The exercise: Your task is to retype the lines from the opening of the material through the line that includes "return co, np.r_[np.c_[i, j, j". Do not copy the pictures.

------------

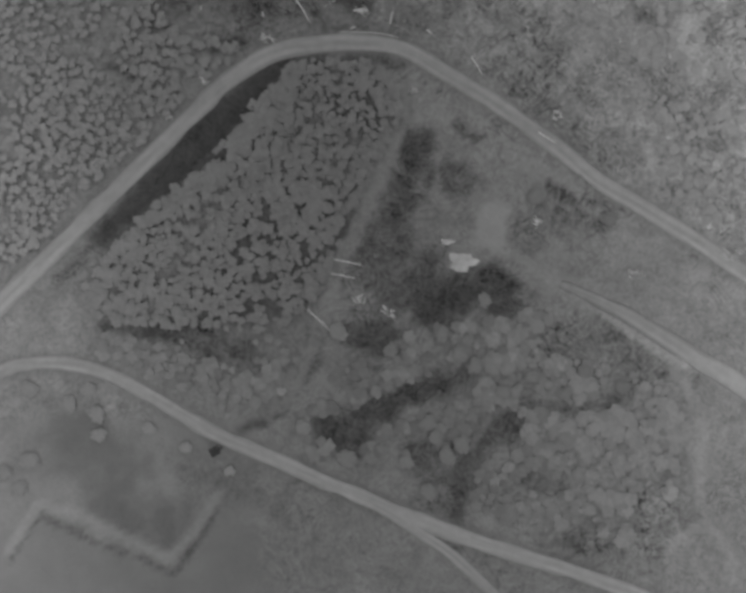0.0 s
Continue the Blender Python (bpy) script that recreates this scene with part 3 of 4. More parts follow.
# ---- trees ----
def leaf_clumps(centres, sizes, rng):
    """Leaf clumps: jittered four-sided domes with a flat underside."""
    base = np.array([(1, 0, 0), (-1, 0, 0), (0, 1, 0), (0, -1, 0), (0, 0, 1)], float)
    tri = np.array([(0, 2, 4), (2, 1, 4), (1, 3, 4), (3, 0, 4), (2, 0, 1), (1, 0, 3)])
    n = len(centres)
    turn = rng.uniform(0, 6.283, n)
    c, s = np.cos(turn)[:, None], np.sin(turn)[:, None]
    v = base[None] * rng.uniform(0.75, 1.25, (n, 5, 3)) * sizes[:, None, None] * np.array([1, 1, 0.6])
    v = np.stack([v[..., 0] * c - v[..., 1] * s, v[..., 0] * s + v[..., 1] * c, v[..., 2]], -1) + centres[:, None]
    return v.reshape(-1, 3), (tri[None] + 5 * np.arange(n)[:, None, None]).reshape(-1, 3)


def spike(a, b, ra, rb, sides):
    """A tapered limb from a to b, as points and triangles."""
    a, b = np.asarray(a, float), np.asarray(b, float)
    d = (b - a) / np.linalg.norm(b - a)
    u = np.cross(d, (0.3, 0.9, 0.2))
    u /= np.linalg.norm(u)
    w = np.cross(d, u)
    ang = np.arange(sides) * 2 * np.pi / sides
    ring = np.cos(ang)[:, None] * u + np.sin(ang)[:, None] * w
    co = np.r_[a + ring * ra, b + ring * rb]
    i = np.arange(sides)
    j = (i + 1) % sides
    return co, np.r_[np.c_[i, j, j + sides], np.c_[i, j + sides, i + sides]]


def join(pieces):
    cos, tris, n = [], [], 0
    for co, tri in pieces:
        cos.append(co)
        tris.append(tri + n)
        n += len(co)
    return np.concatenate(cos), np.concatenate(tris)


def crown_shape(rng, clumps, low=0.25, flat=0.55):
    """A crown of radius 1 about its middle height 0: clumps on and under an uneven dome."""
    k = np.arange(clumps)
    up = 1 - (k + 0.5) / clumps * (1 + low)
    ang = k * 2.39996 + rng.uniform(0, 6.28)
    lobes = 1 + 0.14 * np.sin(2 * ang + rng.uniform(0, 6.28)) + 0.12 * np.sin(3 * ang + rng.uniform(0, 6.28))
    rad = np.sqrt(np.clip(1 - up * up, 0, 1)) * lobes * rng.uniform(0.5, 0.9, clumps)
    centres = np.stack([rad * np.cos(ang), rad * np.sin(ang), up * flat * rng.uniform(0.85, 1.05, clumps)], -1)
    return leaf_clumps(centres, rng.uniform(0.26, 0.44, clumps) * min(1.0, (24 / clumps) ** 0.35), rng)


def soft_normals(co):
    """Normals of the dome that the clumps lie on, so that a crown shades as one soft body."""
    n = np.stack([co[..., 0] * 0.2, co[..., 1] * 0.2, np.ones(co.shape[:-1])], -1)
    return n / np.linalg.norm(n, axis=-1, keepdims=True)


def trunk_shape(rng):
    """Trunk from 0 to 1 with two limbs, in units of the tree's height."""
    pieces = [spike((0, 0, 0), (0, 0, 0.92), 0.022, 0.006, 4)]
    for k in range(2):
        a = k * 3.1 + rng.uniform(0, 1)
        z = 0.5 + 0.12 * k
        pieces.append(spike((0, 0, z), (0.13 * math.cos(a), 0.13 * math.sin(a), z + 0.1), 0.009, 0.003, 3))
    return join(pieces)


TREE_RNG = np.random.default_rng(5)
CROWNS = [crown_shape(TREE_RNG, 16, 0.12, 0.36) for _ in range(14)]
TRUNKS = [trunk_shape(TREE_RNG) for _ in range(4)]
SHRUBS = [crown_shape(TREE_RNG, 28, 0.0, 0.5) for _ in range(8)]
TUSSOCKS = [crown_shape(TREE_RNG, 5, 0.0, 0.5) for _ in range(6)]


DENSE_CROWNS = [crown_shape(TREE_RNG, 60, 0.1, 0.4) for _ in range(8)]


def canopy_gaps(x, y, size, seed):
    """A meandering field whose low parts are the gaps between clusters of crowns."""
    wx, wy = x + size * 1.6 * (fbm(x, y, size * 2, seed + 1) - 0.5), y + size * 1.6 * (fbm(x, y, size * 2, seed + 2) - 0.5)
    return 0.84 * fbm(wx, wy, size, seed) + 0.16 * vnoise(wx, wy, size * 2.6, seed + 5)


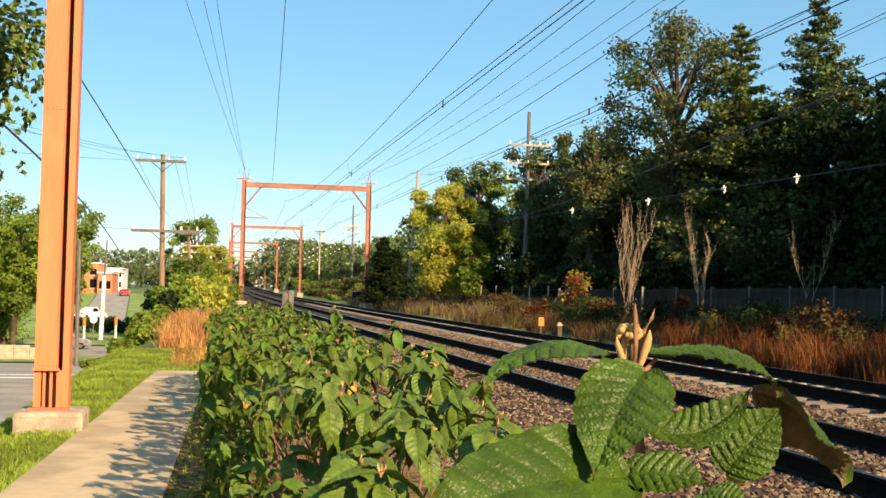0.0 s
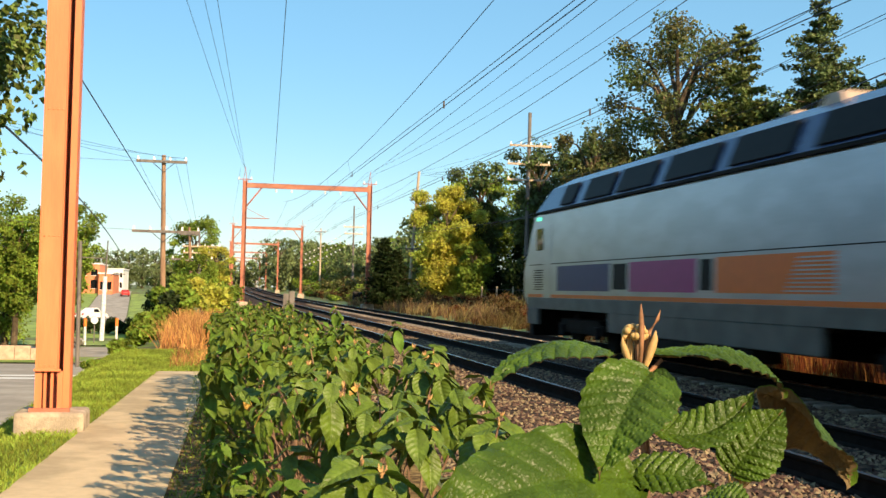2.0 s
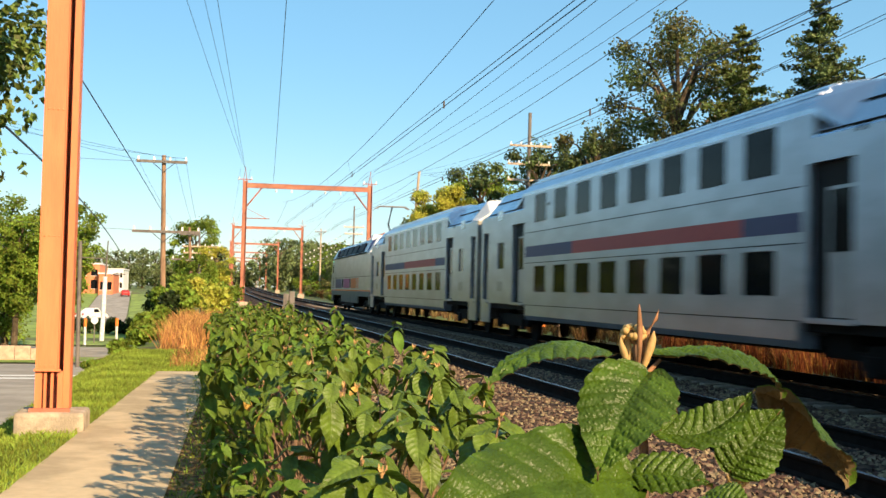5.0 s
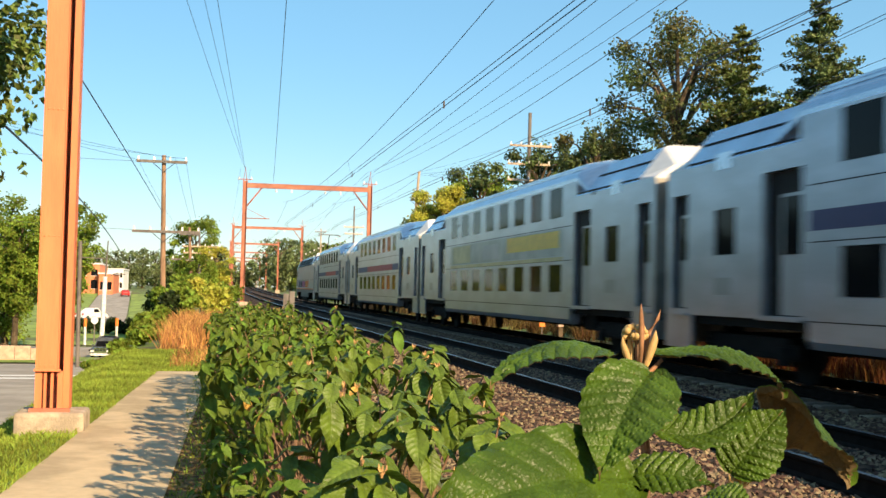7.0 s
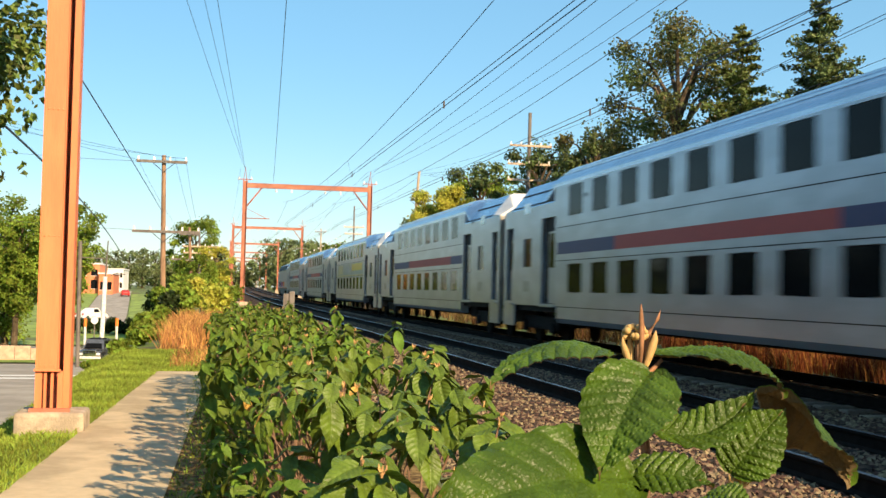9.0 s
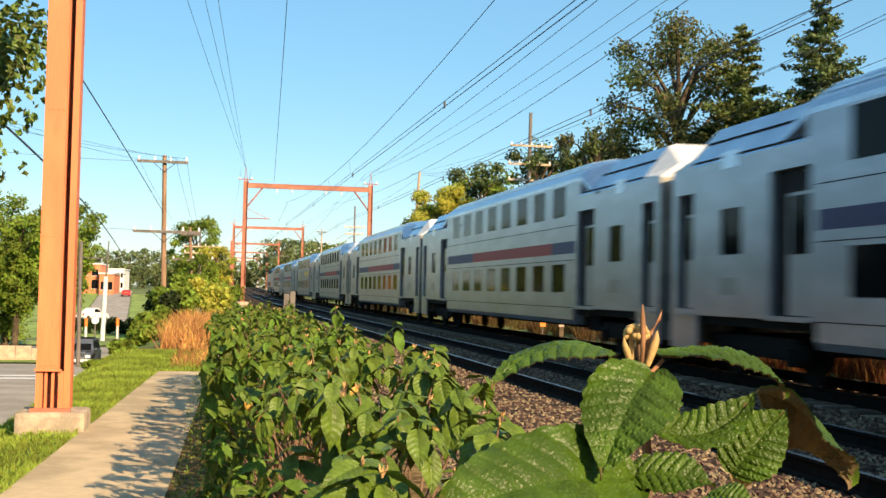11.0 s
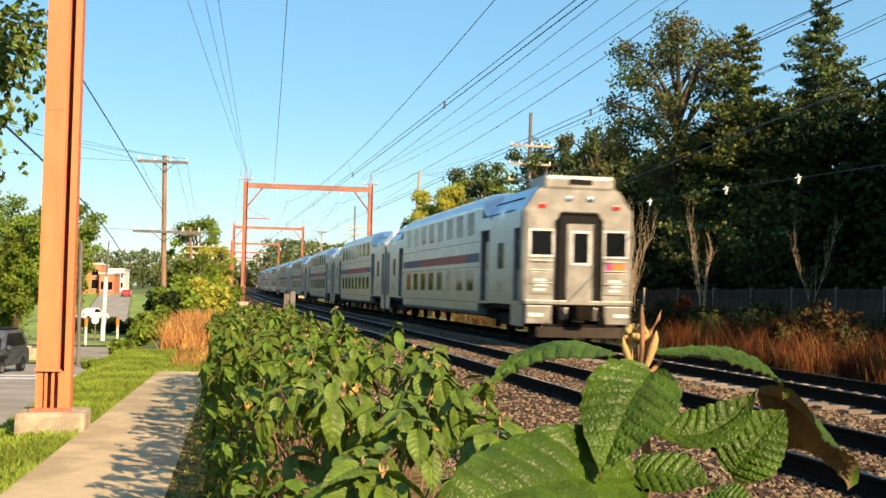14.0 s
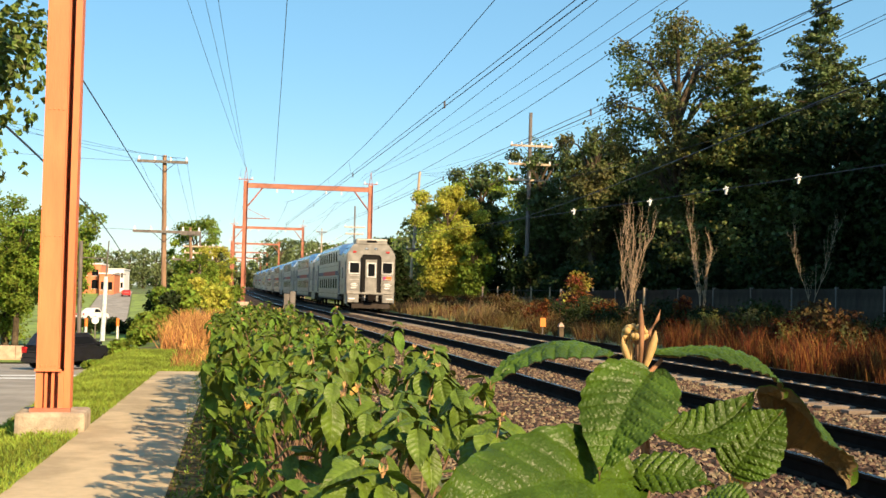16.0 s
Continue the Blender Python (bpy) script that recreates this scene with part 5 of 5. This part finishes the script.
# ---------------------------------------------------------------- road vehicles
def car(name, label, paint, length=4.7, width=1.85, height=1.75, bonnet=1.25, boot=0.35, face=0.0):
    """A car that looks along +y, its base at z = 0."""
    c = thing(name, label, "car")
    h, n = height, length
    low = [(0, 0.35), (n, 0.35), (n, 0.75), (n - 0.25, 0.95), (n - bonnet, 1.05), (0.05, 1.05), (0, 0.8)]
    cabin = [(boot * 0.4, 1.05), (n - bonnet, 1.05), (n - bonnet - 0.65, h), (boot + 0.2, h)]

    def slab(outline, w0, w1):
        bm = bmesh.new()
        zmax = max(z for _, z in outline)
        a = [bm.verts.new((-(w1 if z == zmax else w0), y, z)) for y, z in outline]
        b = [bm.verts.new(((w1 if z == zmax else w0), y, z)) for y, z in outline]
        k = len(outline)
        for i in range(k):
            bm.faces.new((a[i], a[(i + 1) % k], b[(i + 1) % k], b[i]))
        bm.faces.new(a), bm.faces.new(b[::-1])
        bmesh.ops.recalc_face_normals(bm, faces=bm.faces[:])
        bmesh.ops.bevel(bm, geom=bm.edges[:], offset=0.05, segments=2, affect="EDGES")
        return bm
    w = width / 2
    part("body", slab(low, w, w), paint, c)
    part("cabin", slab(cabin, w - 0.05, w - 0.22), paint, c)
    part("windscreen", slab([(n - bonnet - 0.5, 1.1), (n - bonnet + 0.02, 1.1), (n - bonnet - 0.6, h - 0.1), (n - bonnet - 0.8, h - 0.1)], w - 0.16, w - 0.28), "window", c)
    part("side_glass", slab([(boot + 0.3, 1.12), (n - bonnet - 0.25, 1.12), (n - bonnet - 0.75, h - 0.1), (boot + 0.45, h - 0.1)], w - 0.035, w - 0.2), "window", c)
    part("grille", boxm(-w + 0.35, w - 0.35, n - 0.02, n + 0.015, 0.55, 0.82, 0.01), "chrome", c)
    part("bumper", boxm(-w + 0.03, w - 0.03, n - 0.1, n + 0.06, 0.32, 0.52, 0.04), "white_paint" if face else paint, c)
    part("rear_bumper", boxm(-w + 0.03, w - 0.03, -0.06, 0.1, 0.32, 0.55, 0.04), paint, c)
    for s in (-1, 1):
        part("headlight", boxm(s * (w - 0.22) - 0.16, s * (w - 0.22) + 0.16, n - 0.03, n + 0.02, 0.62, 0.8, 0.02), "white_facade", c)
        part("tail_light", boxm(s * (w - 0.18) - 0.14, s * (w - 0.18) + 0.14, -0.03, 0.03, 0.75, 1.02, 0.02), "red_lens", c)
        part("mirror", boxm(s * (w + 0.08) - 0.08, s * (w + 0.08) + 0.08, n - bonnet - 0.35, n - bonnet - 0.2, 1.08, 1.24, 0.02), paint, c)
        for y in (0.85, n - 0.9):
            wh = part("wheel", tubem([(s * (w - 0.2), y, 0.34), (s * (w + 0.01), y, 0.34)], 0.34, 18), "tyre", c)
            part("rim", tubem([(s * (w + 0.002), y, 0.34), (s * (w + 0.02), y, 0.34)], 0.2, 12), "chrome", wh)
    return c


street_things()
post_and_fence()
SUV = car("suv", "dark grey boxy off-road vehicle with pale grille", "grey_paint", 4.3, 1.85, 1.85, 1.2, 0.05, face=1.0)
for k in range(7):
    part("grille_slot", boxm(-0.42 + 0.13 * k, -0.36 + 0.13 * k, 4.31, 4.33, 0.7, 0.98), "frame_dark", SUV)
part("grille_panel", boxm(-0.55, 0.55, 4.28, 4.31, 0.62, 1.05, 0.02), "chrome", SUV)
for side in (-1, 1):
    part("fender", boxm(side * 0.92 - 0.12, side * 0.92 + 0.12, 3.0, 4.2, 0.72, 0.84, 0.03), "tyre", SUV)
part("roof_rack", boxm(-0.6, 0.6, 0.6, 2.0, 1.86, 1.92, 0.02), "frame_dark", SUV)
BLACK = car("black_car", "black hatchback with red tail lamps", "black_paint", 4.5, 1.85, 1.65)
SILVER = car("silver_car", "silver sport utility vehicle on the side street", "car_silver", 4.7, 1.85, 1.65)
OLIVE = car("olive_car", "olive-grey hatchback on the side street", "olive_paint", 4.6, 1.8, 1.6)
pickup = car("white_van", "white pickup parked beyond the hedge", "white_paint", 5.4, 1.95, 1.85, 1.4, 1.9)
pickup.matrix_basis = pose(-20.4, 190, ground_z(-20.4, 190) + 0.1, 0, 0, -38)
redcar = car("red_car", "small red parked car by the shops", "red_paint", 4.3, 1.8, 1.5)
redcar.matrix_basis = pose(-19.0, 268, ground_z(-19.0, 268) + 0.1, 0, 0, 8)


# ---------------------------------------------------------------- what moves
def on_street(x, y, turn):
    return pose(x, y, ground_z(x, y) + 0.04, 0, 0, turn)


def motions():
    times = [0.5 * k for k in range(33)]
    for ob, ahead, n in TRAIN:
        rows = []
        for t in times:
            y = rear_at(t) + ahead
            ya, yb = y + 3, y + n - 3
            xa, xb = FAR + bend(ya), FAR + bend(yb)
            za, zb = rise(ya), rise(yb)
            turn = -math.degrees(math.atan2(xb - xa, yb - ya))
            tip = math.degrees(math.atan2(zb - za, yb - ya))
            k = 3 / (n - 6)
            rows.append((t, pose(xa - (xb - xa) * k, y, za - (zb - za) * k, tip, 0, turn)))
        walk(ob, rows)
    walk(SUV, [(0, on_street(-6.6, 117, 178)), (4.5, on_street(-6.7, 116, 174)), (6.5, on_street(-8.9, 112, 172)), (8, on_street(-9.0, 108, 172)), (9, on_street(-9.2, 104, 172)), (10.3, on_street(-9.3, 96, 176)), (11.5, on_street(-8.6, 84, 176)),
               (12, on_street(-8.6, 80, 165)), (12.5, on_street(-9.2, 76, 160)), (13, on_street(-9.9, 71, 165)), (13.5, on_street(-9.3, 61, 178)), (14, on_street(-8.9, 55, 170)), (14.5, on_street(-9.6, 49, 150)), (16, on_street(-15, 38, 140))])
    walk(BLACK, [(0, on_street(-40, 45, -90)), (13, on_street(-30, 45, -90)), (14, on_street(-18, 45.5, -90)), (14.5, on_street(-11.7, 46, -86)), (15, on_street(-9.0, 47.5, -58)), (15.5, on_street(-8.4, 51, -40)), (16, on_street(-7.7, 55, -35))])
    walk(SILVER, [(0, on_street(-16.7, 124, -90)), (0.5, on_street(-12.8, 124, -90)), (1.0, on_street(-9.3, 124, -90)), (1.6, on_street(-8.4, 124, -90)), (16, on_street(-8.3, 124, -90))])
    walk(OLIVE, [(0, on_street(-33.5, 128, -90)), (2.0, on_street(-17.8, 128, -90)), (2.5, on_street(-14.0, 128, -90)), (3.0, on_street(-10.0, 128, -90)), (3.6, on_street(-8.6, 128, -90)), (16, on_street(-8.5, 128, -90))])
    sway = [(0, -0.2), (0.5, -0.1), (1.5, 0.25), (2.0, 0.1), (2.5, -0.1), (3.5, 0.1), (4.2, -0.05), (6.5, 0.1), (9, 0.1), (11.5, 0.2), (12, 0.4), (12.5, 0.25), (14, 0.1), (16, 0.05)]
    hub = Vector((0.44, 1.13, 0.3))
    walk(SPRIG, [(t, Matrix.Translation(hub) @ Matrix.Rotation(radians(a), 4, "Y") @ Matrix.Translation(-hub)) for t, a in sway])


motions()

------------

Solved exercise:
0.0 s
Continue the Blender Python (bpy) script that recreates this scene with part 3 of 4. More parts follow.
# ---- trees ----
def leaf_clumps(centres, sizes, rng):
    """Leaf clumps: jittered four-sided domes with a flat underside."""
    base = np.array([(1, 0, 0), (-1, 0, 0), (0, 1, 0), (0, -1, 0), (0, 0, 1)], float)
    tri = np.array([(0, 2, 4), (2, 1, 4), (1, 3, 4), (3, 0, 4), (2, 0, 1), (1, 0, 3)])
    n = len(centres)
    turn = rng.uniform(0, 6.283, n)
    c, s = np.cos(turn)[:, None], np.sin(turn)[:, None]
    v = base[None] * rng.uniform(0.75, 1.25, (n, 5, 3)) * sizes[:, None, None] * np.array([1, 1, 0.6])
    v = np.stack([v[..., 0] * c - v[..., 1] * s, v[..., 0] * s + v[..., 1] * c, v[..., 2]], -1) + centres[:, None]
    return v.reshape(-1, 3), (tri[None] + 5 * np.arange(n)[:, None, None]).reshape(-1, 3)


def spike(a, b, ra, rb, sides):
    """A tapered limb from a to b, as points and triangles."""
    a, b = np.asarray(a, float), np.asarray(b, float)
    d = (b - a) / np.linalg.norm(b - a)
    u = np.cross(d, (0.3, 0.9, 0.2))
    u /= np.linalg.norm(u)
    w = np.cross(d, u)
    ang = np.arange(sides) * 2 * np.pi / sides
    ring = np.cos(ang)[:, None] * u + np.sin(ang)[:, None] * w
    co = np.r_[a + ring * ra, b + ring * rb]
    i = np.arange(sides)
    j = (i + 1) % sides
    return co, np.r_[np.c_[i, j, j + sides], np.c_[i, j + sides, i + sides]]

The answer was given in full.